| DIRECTION |
Please transcribe the data that follows without the pictures, keeping every word the same.

| DATASET SECTION |

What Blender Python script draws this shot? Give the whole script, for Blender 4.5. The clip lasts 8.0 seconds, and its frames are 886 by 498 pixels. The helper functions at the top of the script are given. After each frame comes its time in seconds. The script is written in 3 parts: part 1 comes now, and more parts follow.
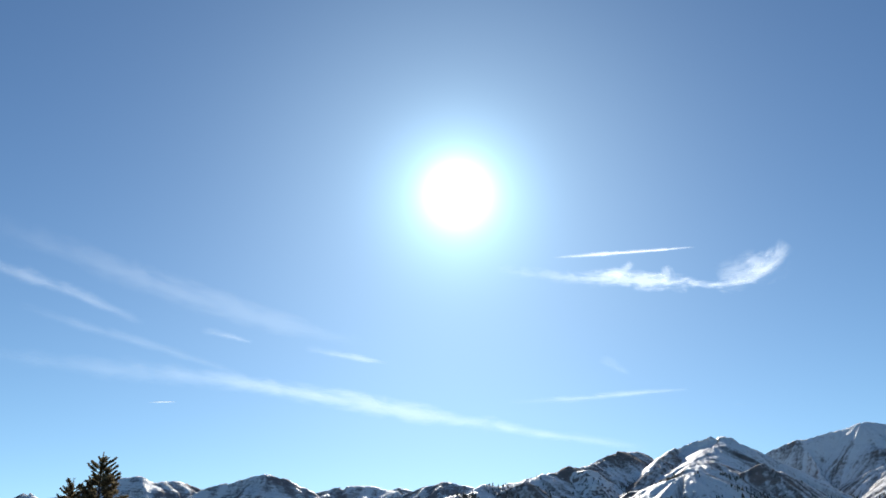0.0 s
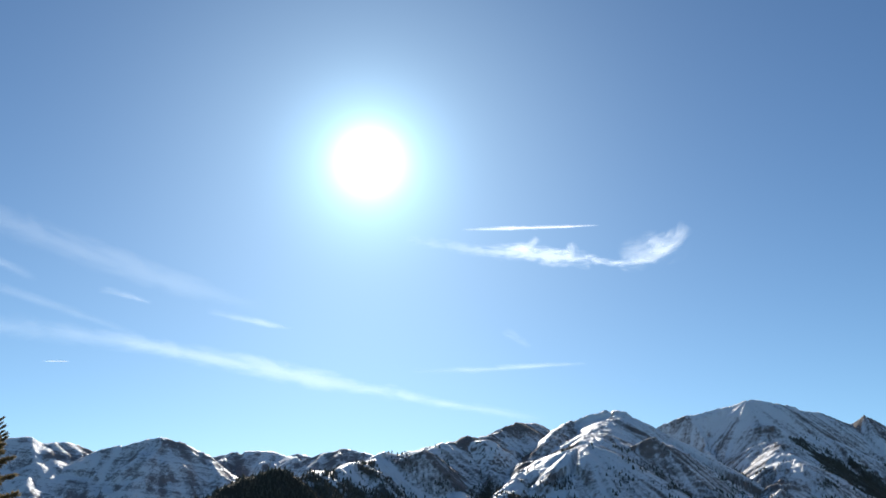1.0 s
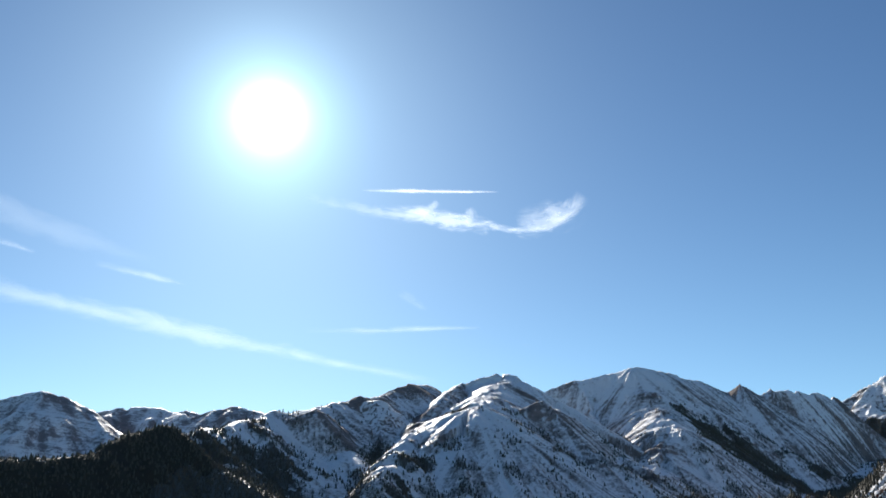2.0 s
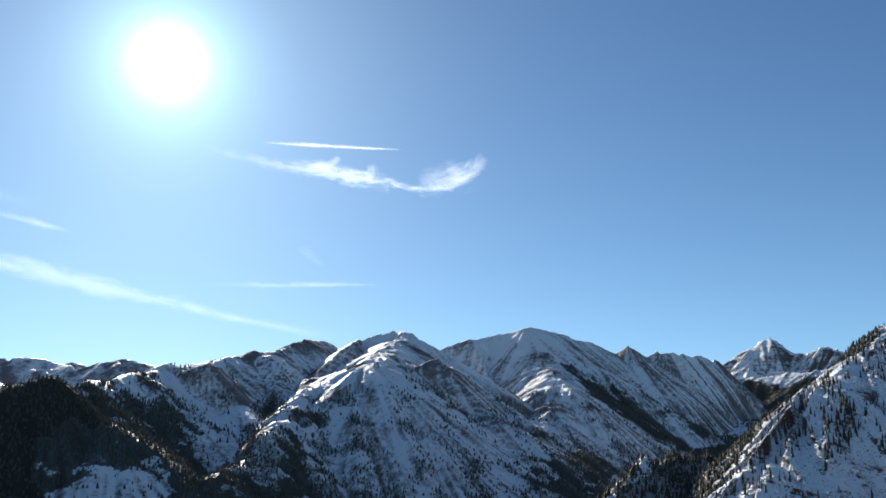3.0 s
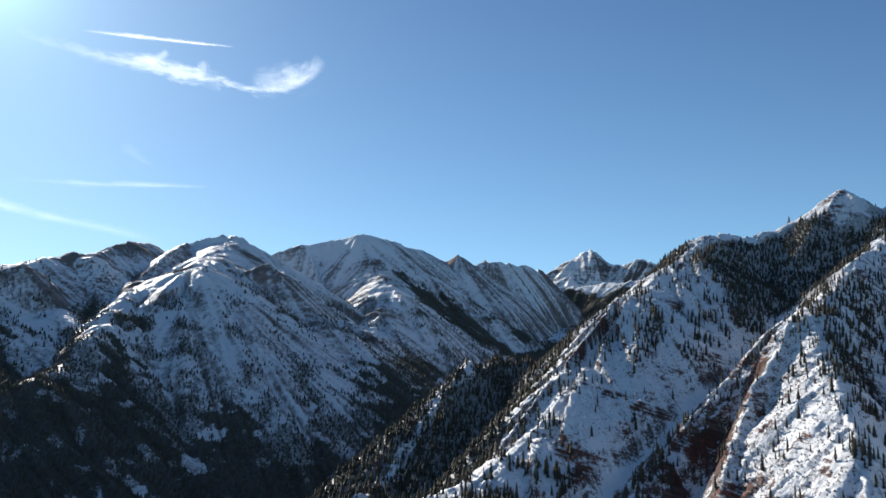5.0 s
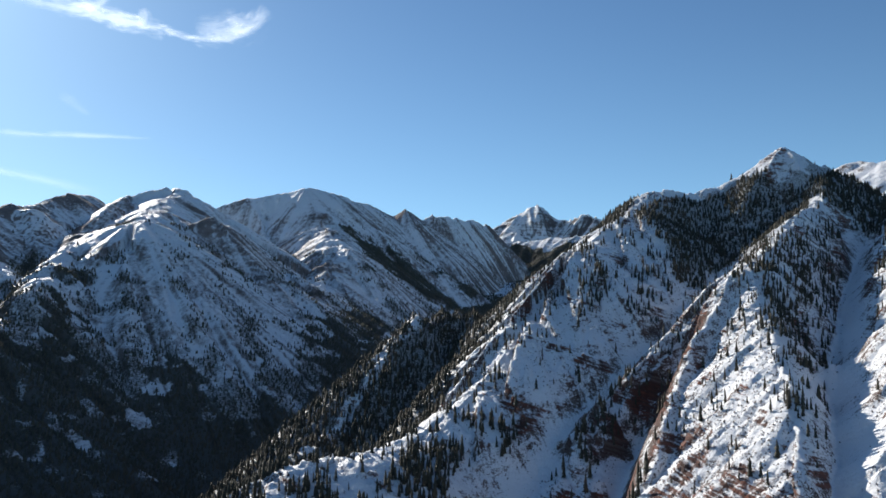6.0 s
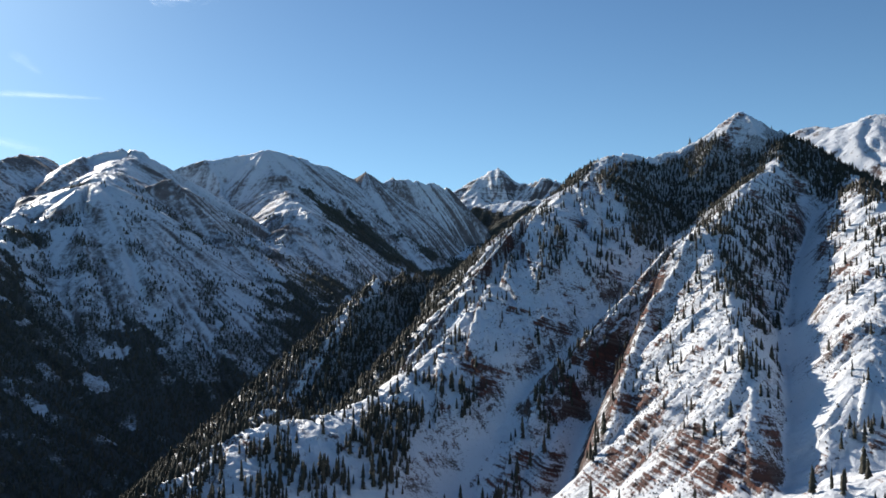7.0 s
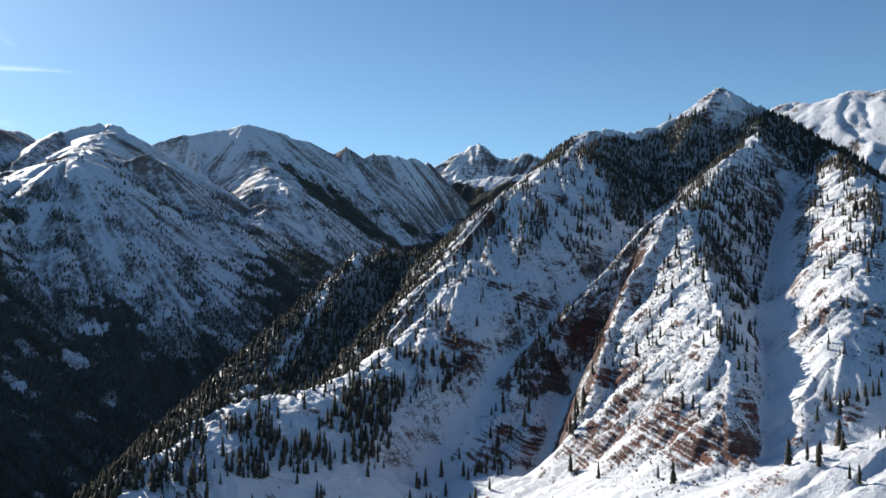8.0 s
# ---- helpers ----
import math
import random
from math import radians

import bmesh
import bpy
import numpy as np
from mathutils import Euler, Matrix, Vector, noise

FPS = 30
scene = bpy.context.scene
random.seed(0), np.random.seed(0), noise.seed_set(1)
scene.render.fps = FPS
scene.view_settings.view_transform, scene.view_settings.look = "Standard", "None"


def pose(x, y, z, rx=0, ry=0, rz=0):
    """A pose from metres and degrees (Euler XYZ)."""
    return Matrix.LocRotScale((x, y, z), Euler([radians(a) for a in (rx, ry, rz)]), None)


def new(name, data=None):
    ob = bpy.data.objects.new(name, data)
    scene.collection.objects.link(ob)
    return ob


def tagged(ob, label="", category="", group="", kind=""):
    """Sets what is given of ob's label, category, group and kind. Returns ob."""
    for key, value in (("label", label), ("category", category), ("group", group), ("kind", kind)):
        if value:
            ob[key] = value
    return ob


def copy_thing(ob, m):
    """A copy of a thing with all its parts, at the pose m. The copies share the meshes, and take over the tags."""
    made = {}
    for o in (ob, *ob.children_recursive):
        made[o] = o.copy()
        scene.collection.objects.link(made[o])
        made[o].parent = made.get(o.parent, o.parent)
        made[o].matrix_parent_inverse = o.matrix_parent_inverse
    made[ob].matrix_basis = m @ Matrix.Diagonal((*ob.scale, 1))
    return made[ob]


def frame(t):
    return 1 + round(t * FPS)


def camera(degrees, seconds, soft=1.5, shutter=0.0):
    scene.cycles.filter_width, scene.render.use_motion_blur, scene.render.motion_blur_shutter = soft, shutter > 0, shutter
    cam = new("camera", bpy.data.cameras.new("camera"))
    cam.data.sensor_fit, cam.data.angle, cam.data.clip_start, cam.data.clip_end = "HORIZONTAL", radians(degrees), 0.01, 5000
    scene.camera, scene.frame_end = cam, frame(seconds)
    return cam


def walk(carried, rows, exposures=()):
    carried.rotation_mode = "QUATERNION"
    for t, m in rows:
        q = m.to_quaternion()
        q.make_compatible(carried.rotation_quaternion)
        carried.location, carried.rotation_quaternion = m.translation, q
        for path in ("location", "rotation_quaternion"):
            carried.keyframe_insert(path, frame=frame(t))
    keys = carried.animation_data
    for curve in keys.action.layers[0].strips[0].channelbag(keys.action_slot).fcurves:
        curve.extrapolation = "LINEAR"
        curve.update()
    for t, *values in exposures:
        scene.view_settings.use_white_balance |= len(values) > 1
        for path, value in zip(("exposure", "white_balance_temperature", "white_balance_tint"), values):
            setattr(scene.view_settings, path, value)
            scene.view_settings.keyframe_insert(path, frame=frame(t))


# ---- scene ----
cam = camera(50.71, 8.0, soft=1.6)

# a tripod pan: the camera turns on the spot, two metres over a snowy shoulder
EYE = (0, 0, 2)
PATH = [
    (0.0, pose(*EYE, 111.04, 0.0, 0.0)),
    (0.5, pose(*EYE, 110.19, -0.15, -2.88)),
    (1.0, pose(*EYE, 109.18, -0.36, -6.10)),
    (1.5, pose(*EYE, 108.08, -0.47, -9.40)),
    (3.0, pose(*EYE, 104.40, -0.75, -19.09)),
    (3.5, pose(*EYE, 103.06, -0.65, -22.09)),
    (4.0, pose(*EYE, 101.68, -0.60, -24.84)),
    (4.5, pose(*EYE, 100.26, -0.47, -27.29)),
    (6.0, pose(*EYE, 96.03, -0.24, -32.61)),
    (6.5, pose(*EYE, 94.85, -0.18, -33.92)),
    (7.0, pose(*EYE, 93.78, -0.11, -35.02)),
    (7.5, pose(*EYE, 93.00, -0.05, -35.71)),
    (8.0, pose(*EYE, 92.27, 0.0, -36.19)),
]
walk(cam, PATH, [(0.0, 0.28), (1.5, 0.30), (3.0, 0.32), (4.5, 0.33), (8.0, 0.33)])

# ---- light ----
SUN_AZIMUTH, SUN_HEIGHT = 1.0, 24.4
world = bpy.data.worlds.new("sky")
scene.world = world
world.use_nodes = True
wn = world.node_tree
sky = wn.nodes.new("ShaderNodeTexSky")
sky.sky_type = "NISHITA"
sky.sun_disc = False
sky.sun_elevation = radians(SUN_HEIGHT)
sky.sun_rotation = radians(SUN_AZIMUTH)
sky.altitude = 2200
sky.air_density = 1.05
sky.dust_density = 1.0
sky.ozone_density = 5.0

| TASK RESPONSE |
What Blender Python script draws this shot? Give the whole script, for Blender 4.5. The clip lasts 8.0 seconds, and its frames are 886 by 498 pixels. The helper functions at the top of the script are given. After each frame comes its time in seconds. The script is written in 3 parts: part 1 comes now, and more parts follow.
0.0 s
1.0 s
2.0 s
3.0 s
5.0 s
6.0 s
7.0 s
8.0 s
# ---- helpers ----
import math
import random
from math import radians

import bmesh
import bpy
import numpy as np
from mathutils import Euler, Matrix, Vector, noise

FPS = 30
scene = bpy.context.scene
random.seed(0), np.random.seed(0), noise.seed_set(1)
scene.render.fps = FPS
scene.view_settings.view_transform, scene.view_settings.look = "Standard", "None"


def pose(x, y, z, rx=0, ry=0, rz=0):
    """A pose from metres and degrees (Euler XYZ)."""
    return Matrix.LocRotScale((x, y, z), Euler([radians(a) for a in (rx, ry, rz)]), None)


def new(name, data=None):
    ob = bpy.data.objects.new(name, data)
    scene.collection.objects.link(ob)
    return ob


def tagged(ob, label="", category="", group="", kind=""):
    """Sets what is given of ob's label, category, group and kind. Returns ob."""
    for key, value in (("label", label), ("category", category), ("group", group), ("kind", kind)):
        if value:
            ob[key] = value
    return ob


def copy_thing(ob, m):
    """A copy of a thing with all its parts, at the pose m. The copies share the meshes, and take over the tags."""
    made = {}
    for o in (ob, *ob.children_recursive):
        made[o] = o.copy()
        scene.collection.objects.link(made[o])
        made[o].parent = made.get(o.parent, o.parent)
        made[o].matrix_parent_inverse = o.matrix_parent_inverse
    made[ob].matrix_basis = m @ Matrix.Diagonal((*ob.scale, 1))
    return made[ob]


def frame(t):
    return 1 + round(t * FPS)


def camera(degrees, seconds, soft=1.5, shutter=0.0):
    scene.cycles.filter_width, scene.render.use_motion_blur, scene.render.motion_blur_shutter = soft, shutter > 0, shutter
    cam = new("camera", bpy.data.cameras.new("camera"))
    cam.data.sensor_fit, cam.data.angle, cam.data.clip_start, cam.data.clip_end = "HORIZONTAL", radians(degrees), 0.01, 5000
    scene.camera, scene.frame_end = cam, frame(seconds)
    return cam


def walk(carried, rows, exposures=()):
    carried.rotation_mode = "QUATERNION"
    for t, m in rows:
        q = m.to_quaternion()
        q.make_compatible(carried.rotation_quaternion)
        carried.location, carried.rotation_quaternion = m.translation, q
        for path in ("location", "rotation_quaternion"):
            carried.keyframe_insert(path, frame=frame(t))
    keys = carried.animation_data
    for curve in keys.action.layers[0].strips[0].channelbag(keys.action_slot).fcurves:
        curve.extrapolation = "LINEAR"
        curve.update()
    for t, *values in exposures:
        scene.view_settings.use_white_balance |= len(values) > 1
        for path, value in zip(("exposure", "white_balance_temperature", "white_balance_tint"), values):
            setattr(scene.view_settings, path, value)
            scene.view_settings.keyframe_insert(path, frame=frame(t))


# ---- scene ----
cam = camera(50.71, 8.0, soft=1.6)

# a tripod pan: the camera turns on the spot, two metres over a snowy shoulder
EYE = (0, 0, 2)
PATH = [
    (0.0, pose(*EYE, 111.04, 0.0, 0.0)),
    (0.5, pose(*EYE, 110.19, -0.15, -2.88)),
    (1.0, pose(*EYE, 109.18, -0.36, -6.10)),
    (1.5, pose(*EYE, 108.08, -0.47, -9.40)),
    (3.0, pose(*EYE, 104.40, -0.75, -19.09)),
    (3.5, pose(*EYE, 103.06, -0.65, -22.09)),
    (4.0, pose(*EYE, 101.68, -0.60, -24.84)),
    (4.5, pose(*EYE, 100.26, -0.47, -27.29)),
    (6.0, pose(*EYE, 96.03, -0.24, -32.61)),
    (6.5, pose(*EYE, 94.85, -0.18, -33.92)),
    (7.0, pose(*EYE, 93.78, -0.11, -35.02)),
    (7.5, pose(*EYE, 93.00, -0.05, -35.71)),
    (8.0, pose(*EYE, 92.27, 0.0, -36.19)),
]
walk(cam, PATH, [(0.0, 0.28), (1.5, 0.30), (3.0, 0.32), (4.5, 0.33), (8.0, 0.33)])

# ---- light ----
SUN_AZIMUTH, SUN_HEIGHT = 1.0, 24.4
world = bpy.data.worlds.new("sky")
scene.world = world
world.use_nodes = True
wn = world.node_tree
sky = wn.nodes.new("ShaderNodeTexSky")
sky.sky_type = "NISHITA"
sky.sun_disc = False
sky.sun_elevation = radians(SUN_HEIGHT)
sky.sun_rotation = radians(SUN_AZIMUTH)
sky.altitude = 2200
sky.air_density = 1.05
sky.dust_density = 1.0
sky.ozone_density = 5.0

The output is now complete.